First, he says, comes privatization, where the country sells publicly-owned assets to foreign investors, with no small amount of corruption in the form of kickbacks to government officials who oversee the fire sales of formerly state-owned industries to giant multinational corporations.

After privatization comes "Capital Market Liberalization," whereby foreign investment is encouraged by removing any barrier to the instantaneous movement of capital into (or, more likely, out of) the country. Interest rates rise when money flows out of the economy, in order to attract investment, which results in step three:

Market-based pricing, or basically raising the cost of everything in sight. Which leads to what Stiglitz calls "Step three-and-a-half" - the IMF Riot.
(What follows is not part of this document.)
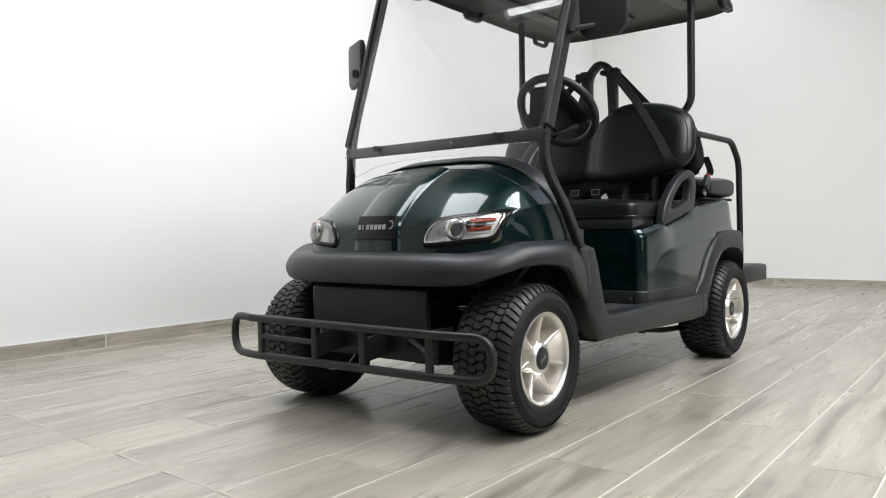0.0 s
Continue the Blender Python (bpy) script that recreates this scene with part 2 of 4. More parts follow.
def joined(name, pieces, sharp=35.0):
    verts, faces = [], []
    for v, f in pieces:
        k = len(verts)
        verts += list(v)
        faces += [tuple(i + k for i in q) for q in f]
    return mesh_of(name, verts, faces, sharp)


def rbox(name, x0, x1, y0, y1, z0, z1, r=0.01, seg=3, taper=1.0):
    bm = bmesh.new()
    bmesh.ops.create_cube(bm, size=1)
    for v in bm.verts:
        f = taper if v.co.z > 0 else 1.0
        v.co = Vector(((x0 + x1) / 2 + v.co.x * (x1 - x0) * f, (y0 + y1) / 2 + v.co.y * (y1 - y0) * f, (z0 + z1) / 2 + v.co.z * (z1 - z0)))
    if r:
        bmesh.ops.bevel(bm, geom=bm.edges[:], offset=r, segments=seg, affect="EDGES", profile=0.5)
    return finish(bm, name)


def prism(name, poly, x0, x1, r=0.01, axis="x", seg=3, hole=None):
    """A flat outline given as two coordinates, thickened along an axis, its rims rounded."""
    put = {"x": lambda a, b, c: (c, a, b), "y": lambda a, b, c: (a, c, b), "z": lambda a, b, c: (a, b, c)}[axis]
    bm = bmesh.new()
    if hole is None:
        lo = [bm.verts.new(put(a, b, x0)) for a, b in poly]
        hi = [bm.verts.new(put(a, b, x1)) for a, b in poly]
        bm.faces.new(lo[::-1])
        bm.faces.new(hi)
        k = len(poly)
        for i in range(k):
            bm.faces.new((lo[i], lo[(i + 1) % k], hi[(i + 1) % k], hi[i]))
        rims = [e for e in bm.edges if abs(e.calc_length()) > 0 and all(f in e.link_faces for f in e.link_faces) and any(len(f.verts) == k for f in e.link_faces)]
    else:
        k = len(poly)
        a0, a1 = [bm.verts.new(put(a, b, x0)) for a, b in poly], [bm.verts.new(put(a, b, x1)) for a, b in poly]
        h0, h1 = [bm.verts.new(put(a, b, x0)) for a, b in hole], [bm.verts.new(put(a, b, x1)) for a, b in hole]
        for i in range(k):
            j = (i + 1) % k
            bm.faces.new((a0[i], a0[j], a1[j], a1[i]))
            bm.faces.new((h0[j], h0[i], h1[i], h1[j]))
            bm.faces.new((a0[j], a0[i], h0[i], h0[j]))
            bm.faces.new((a1[i], a1[j], h1[j], h1[i]))
        rims = [e for e in bm.edges if sum(1 for v in e.verts if v in a0) == 2 or sum(1 for v in e.verts if v in a1) == 2 or sum(1 for v in e.verts if v in h0) == 2 or sum(1 for v in e.verts if v in h1) == 2]
    if r:
        bmesh.ops.recalc_face_normals(bm, faces=bm.faces)
        bmesh.ops.bevel(bm, geom=rims, offset=r, segments=seg, affect="EDGES", profile=0.5, clamp_overlap=True)
    return finish(bm, name, 40)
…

Stiglitz explains that when a country is "down and out, [the IMF] takes advantage and squeezes the last pound of blood out of them. They turn up the heat until, finally, the whole cauldron blows up."

The final step is the "poverty reduction strategy," whereby the rules of "free trade" are imposed on the country's economy. For those who have been reading these essays regularly, you know that this means forcing developing countries to accept the discipline of the "free market," while allowing developed economies to maintain the privileges that their power affords them.

Rosett concludes her piece by pointing out that the "overtaxed, underemployed and unhappy Turks voted out the old and voted in the AKP [Justice and Development Party], which refused America's request for help with its own crisis." This is a scenario that is playing out in other countries that have suffered under "structural adjustment," Brazil and Ecuador to name just two. So as we watch events unfold in the siege of Baghdad, we would do well to reflect on the role that the IMF and World Bank's policies play in shaping global opinion about the country that is leading the charge. As Rosett points out, the IMF "is heavily funded by the U.S." And as Palast points out, "A pattern emerges. There are lots of losers but the clear winners seem to be the western banks and US Treasury." Is it too early to add U.S./U.K. troops and Iraqi civilians to the list of losers?